** EXERCISE TASK **
Quote the entries below from the line with "# ---- helpers" through the line with "q.make_compatible(carried.rotation_quaternion)", both ends included, and only those lines.

====== DATASET RECORDS ======

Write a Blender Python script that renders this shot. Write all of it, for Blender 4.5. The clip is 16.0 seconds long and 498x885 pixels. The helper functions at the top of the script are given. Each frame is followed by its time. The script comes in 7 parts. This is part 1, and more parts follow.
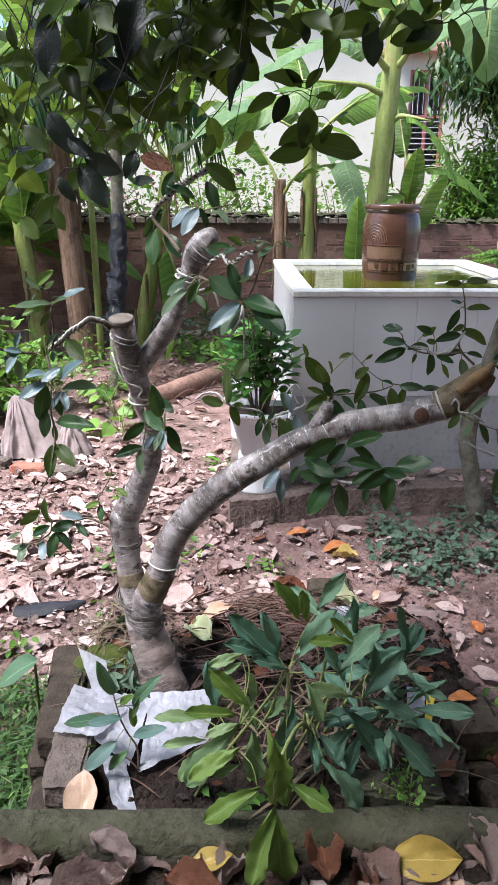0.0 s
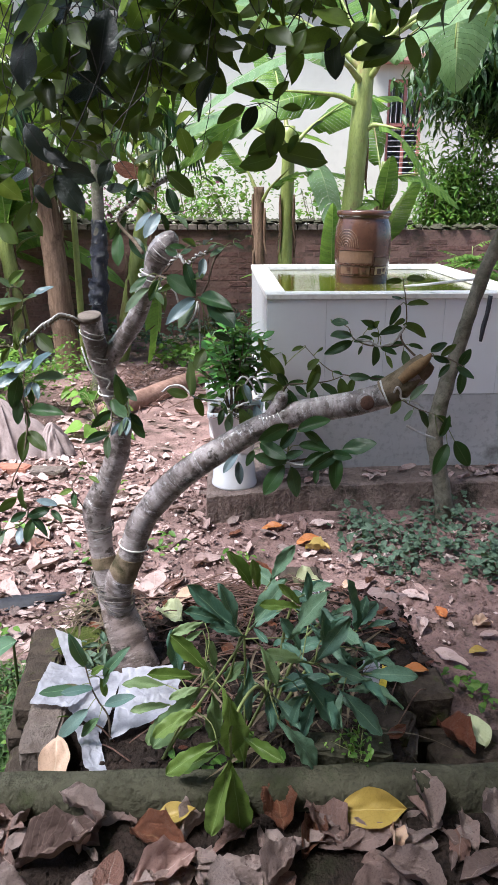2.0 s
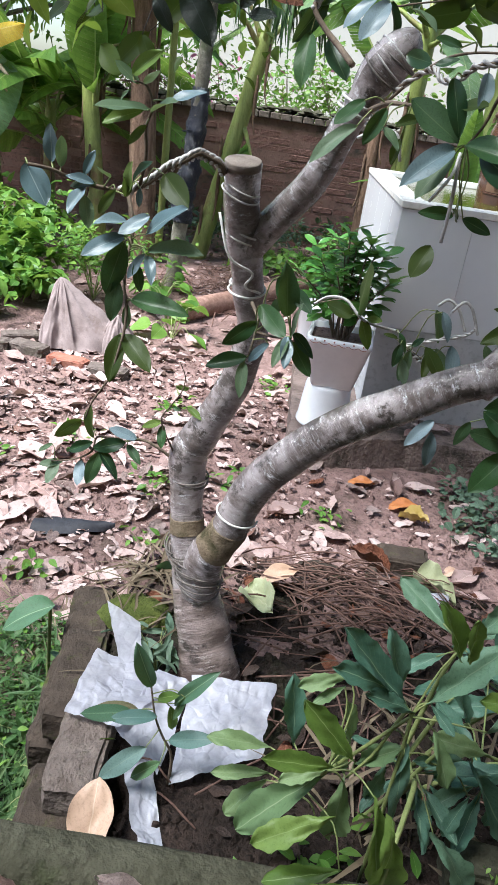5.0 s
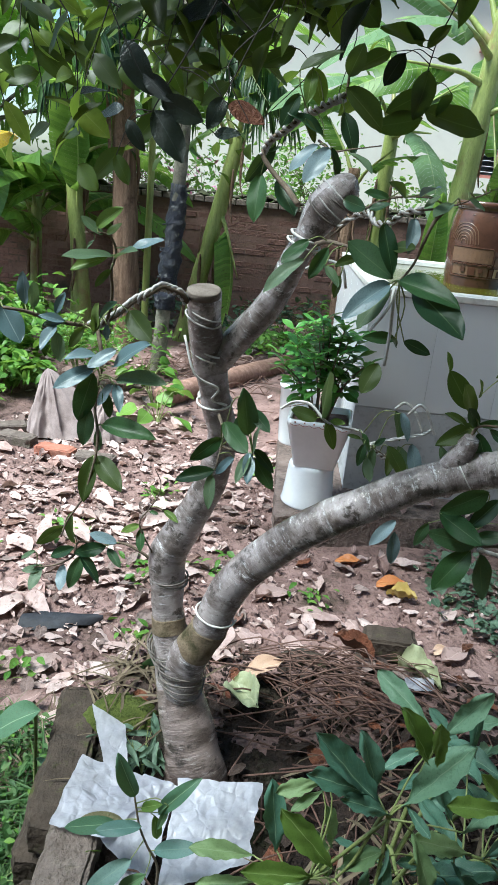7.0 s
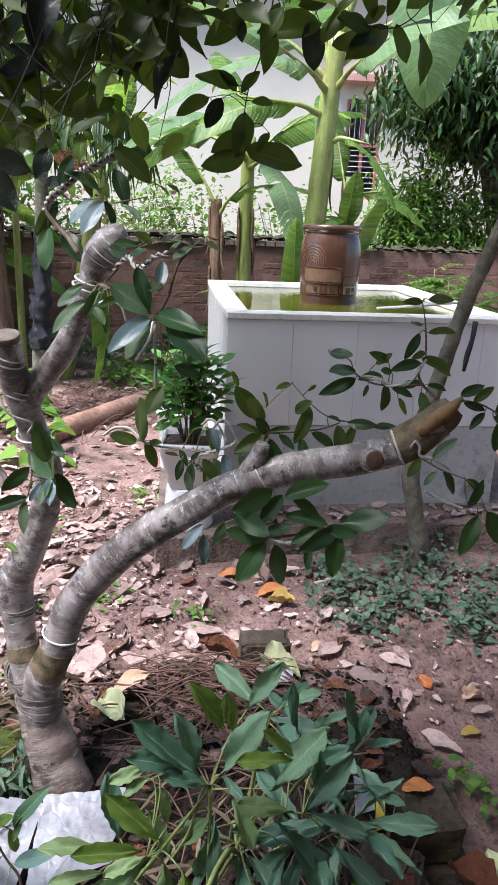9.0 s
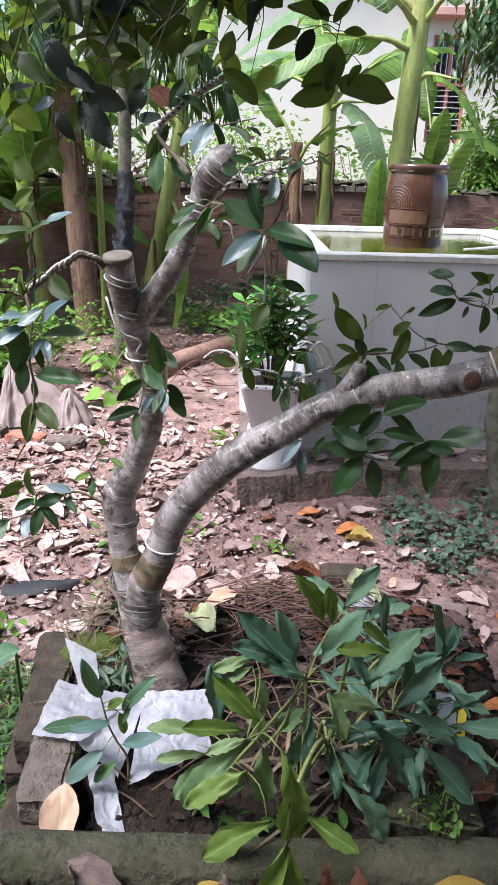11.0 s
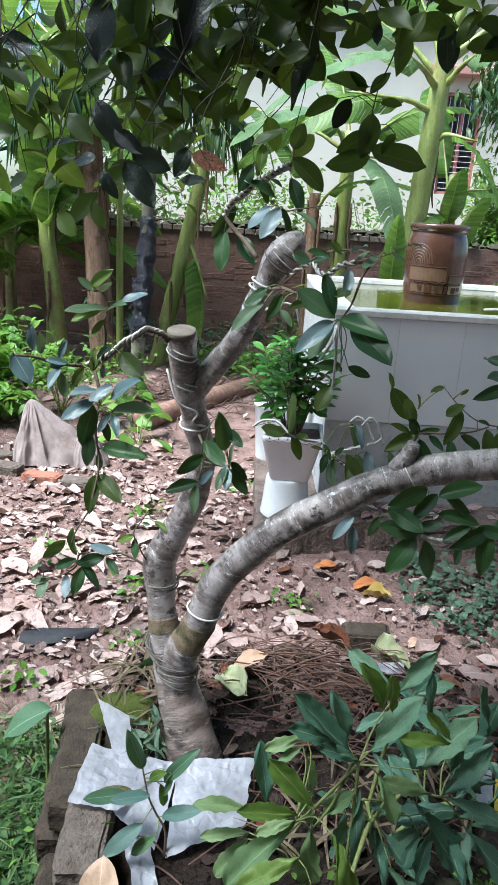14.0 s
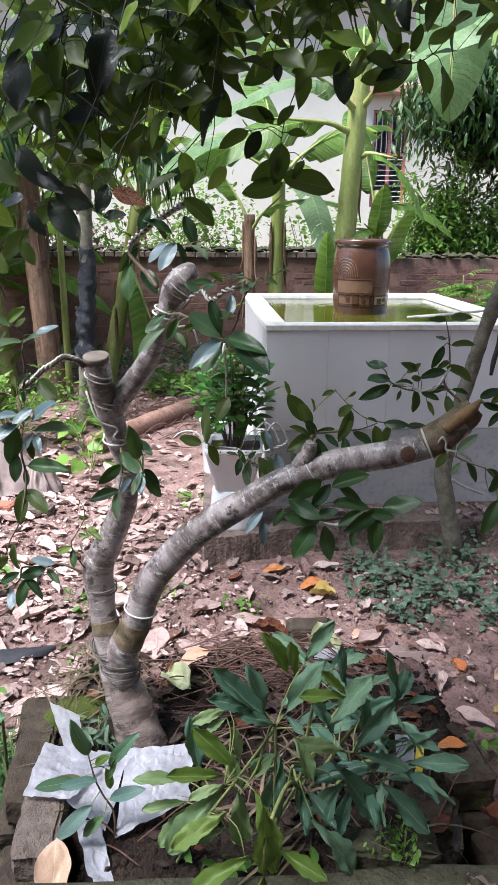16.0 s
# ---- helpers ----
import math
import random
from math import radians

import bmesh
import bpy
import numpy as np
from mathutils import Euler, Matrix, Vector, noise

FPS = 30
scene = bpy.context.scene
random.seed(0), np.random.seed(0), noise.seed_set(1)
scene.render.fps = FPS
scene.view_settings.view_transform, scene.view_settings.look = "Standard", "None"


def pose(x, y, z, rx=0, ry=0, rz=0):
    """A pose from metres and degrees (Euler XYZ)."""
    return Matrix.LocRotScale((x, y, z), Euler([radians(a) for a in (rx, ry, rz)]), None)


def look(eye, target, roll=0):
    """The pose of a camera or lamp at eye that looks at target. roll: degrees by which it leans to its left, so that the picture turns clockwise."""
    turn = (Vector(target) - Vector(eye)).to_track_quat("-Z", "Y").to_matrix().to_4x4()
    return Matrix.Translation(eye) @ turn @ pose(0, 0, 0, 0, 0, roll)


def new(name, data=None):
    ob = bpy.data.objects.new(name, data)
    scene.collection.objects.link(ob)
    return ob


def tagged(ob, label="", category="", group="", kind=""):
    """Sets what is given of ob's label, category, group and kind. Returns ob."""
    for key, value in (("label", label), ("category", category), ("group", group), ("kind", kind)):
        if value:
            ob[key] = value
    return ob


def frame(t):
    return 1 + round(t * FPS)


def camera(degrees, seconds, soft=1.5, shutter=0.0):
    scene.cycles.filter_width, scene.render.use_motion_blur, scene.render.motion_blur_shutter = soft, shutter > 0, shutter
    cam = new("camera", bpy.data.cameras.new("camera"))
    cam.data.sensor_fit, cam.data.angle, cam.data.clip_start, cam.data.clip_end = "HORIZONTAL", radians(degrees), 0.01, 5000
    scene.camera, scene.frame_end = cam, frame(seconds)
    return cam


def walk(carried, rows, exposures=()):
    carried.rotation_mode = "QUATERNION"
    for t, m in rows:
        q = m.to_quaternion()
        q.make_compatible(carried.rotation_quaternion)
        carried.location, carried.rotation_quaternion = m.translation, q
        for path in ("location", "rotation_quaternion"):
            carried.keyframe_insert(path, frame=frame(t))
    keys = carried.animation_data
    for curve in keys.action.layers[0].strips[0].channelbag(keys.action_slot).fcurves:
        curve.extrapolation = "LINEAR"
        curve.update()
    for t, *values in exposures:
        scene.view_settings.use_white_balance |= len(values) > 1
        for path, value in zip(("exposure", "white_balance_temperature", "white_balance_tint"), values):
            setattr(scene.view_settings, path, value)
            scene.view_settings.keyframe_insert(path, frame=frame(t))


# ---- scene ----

======
====== DATASET RECORDS ======

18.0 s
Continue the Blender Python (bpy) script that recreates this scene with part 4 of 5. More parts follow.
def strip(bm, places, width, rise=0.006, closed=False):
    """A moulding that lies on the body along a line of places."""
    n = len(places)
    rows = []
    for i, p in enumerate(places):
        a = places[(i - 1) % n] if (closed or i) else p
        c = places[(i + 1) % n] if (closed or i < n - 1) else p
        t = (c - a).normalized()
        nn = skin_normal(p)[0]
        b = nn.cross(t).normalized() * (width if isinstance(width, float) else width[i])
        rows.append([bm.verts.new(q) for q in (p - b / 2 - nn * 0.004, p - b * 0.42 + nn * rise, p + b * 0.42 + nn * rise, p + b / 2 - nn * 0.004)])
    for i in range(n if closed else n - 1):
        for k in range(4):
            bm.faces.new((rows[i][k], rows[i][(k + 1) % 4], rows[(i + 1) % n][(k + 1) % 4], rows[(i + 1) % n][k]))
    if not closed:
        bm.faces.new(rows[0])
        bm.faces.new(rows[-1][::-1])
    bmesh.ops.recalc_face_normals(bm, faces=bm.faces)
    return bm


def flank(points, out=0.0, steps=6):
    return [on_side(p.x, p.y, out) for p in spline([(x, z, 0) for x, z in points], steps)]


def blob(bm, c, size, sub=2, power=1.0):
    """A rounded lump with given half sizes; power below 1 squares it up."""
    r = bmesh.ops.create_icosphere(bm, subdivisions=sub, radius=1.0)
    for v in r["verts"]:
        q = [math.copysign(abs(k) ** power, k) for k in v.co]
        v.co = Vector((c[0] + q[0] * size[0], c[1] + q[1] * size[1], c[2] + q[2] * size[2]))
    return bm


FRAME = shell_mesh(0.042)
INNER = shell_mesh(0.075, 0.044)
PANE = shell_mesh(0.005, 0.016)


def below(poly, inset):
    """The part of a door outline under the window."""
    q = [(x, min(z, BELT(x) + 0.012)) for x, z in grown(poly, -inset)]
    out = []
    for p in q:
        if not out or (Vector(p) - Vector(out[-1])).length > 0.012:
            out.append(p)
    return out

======

** RESULT FOR THIS TASK **
# ---- helpers ----
import math
import random
from math import radians

import bmesh
import bpy
import numpy as np
from mathutils import Euler, Matrix, Vector, noise

FPS = 30
scene = bpy.context.scene
random.seed(0), np.random.seed(0), noise.seed_set(1)
scene.render.fps = FPS
scene.view_settings.view_transform, scene.view_settings.look = "Standard", "None"


def pose(x, y, z, rx=0, ry=0, rz=0):
    """A pose from metres and degrees (Euler XYZ)."""
    return Matrix.LocRotScale((x, y, z), Euler([radians(a) for a in (rx, ry, rz)]), None)


def look(eye, target, roll=0):
    """The pose of a camera or lamp at eye that looks at target. roll: degrees by which it leans to its left, so that the picture turns clockwise."""
    turn = (Vector(target) - Vector(eye)).to_track_quat("-Z", "Y").to_matrix().to_4x4()
    return Matrix.Translation(eye) @ turn @ pose(0, 0, 0, 0, 0, roll)


def new(name, data=None):
    ob = bpy.data.objects.new(name, data)
    scene.collection.objects.link(ob)
    return ob


def tagged(ob, label="", category="", group="", kind=""):
    """Sets what is given of ob's label, category, group and kind. Returns ob."""
    for key, value in (("label", label), ("category", category), ("group", group), ("kind", kind)):
        if value:
            ob[key] = value
    return ob


def frame(t):
    return 1 + round(t * FPS)


def camera(degrees, seconds, soft=1.5, shutter=0.0):
    scene.cycles.filter_width, scene.render.use_motion_blur, scene.render.motion_blur_shutter = soft, shutter > 0, shutter
    cam = new("camera", bpy.data.cameras.new("camera"))
    cam.data.sensor_fit, cam.data.angle, cam.data.clip_start, cam.data.clip_end = "HORIZONTAL", radians(degrees), 0.01, 5000
    scene.camera, scene.frame_end = cam, frame(seconds)
    return cam


def walk(carried, rows, exposures=()):
    carried.rotation_mode = "QUATERNION"
    for t, m in rows:
        q = m.to_quaternion()
        q.make_compatible(carried.rotation_quaternion)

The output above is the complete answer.